The next scene opens with Doc comforting Paul, “It’s okay. All over, all over. Fine now” (p.331). It’s unclear about Cacciato’s fate, however, “[Paul] remembered the smell of the fire, the sense of something hidden” (p.334). The smell and the presence of something hidden is the Third Squad’s cover-up of Paul Berlin’s brutal murder of Cacciato: “butchery, no less: Cacciato’s right temple caving inward, silence, then an enormous explosion of outward-going brains” (p.14). The soldiers burn his body to hide the events that took place on the hill their last memory of Cacciato. The procedure after a member of the Third Squad dies is to collect his dog tags, gather his things and call in a dust off to pick up his body, “Doc gathered up the things Cacciato had left behind-some Hershey bars, two signal flares, the dog tags. Oscar strapped Cacciato’s weapon to his pack” (p334). However, they don’t need to call a dust off to call pick up Cacciato’s body. Instead the Lieutenant radios back, “missing in Action, Lieutenant said. He spelled out Cacciato’s name phonetically, repeated it, his voice calm” (p.335). Cacciato becomes just another war story where “people would laugh and shake their heads, nobody, would believe a word. Just one more war story” (p.335).

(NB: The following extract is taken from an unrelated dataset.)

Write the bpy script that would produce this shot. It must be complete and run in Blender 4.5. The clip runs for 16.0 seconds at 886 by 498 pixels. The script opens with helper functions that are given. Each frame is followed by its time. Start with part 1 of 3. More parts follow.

The soldiers of the Third Squad blame the deaths of their fellow soldiers and their misfortunes on the land. They make the tangible land their enemy when the truth is the enemy is themselves. The war stories pile up and Paul Berlin cannot keep the events of the war in chronological order. “Pretending was the best trick to forget the war” (p.10) for Paul Berlin. The atrocities caused by fellow soldiers on other soldiers are indescribable and Paul Berlin and the other soldiers do what they can to cover them up. “The real war was forgotten” (p.288). They create and convince themselves of elaborate possibilities. “The possibilities were endless” (p35).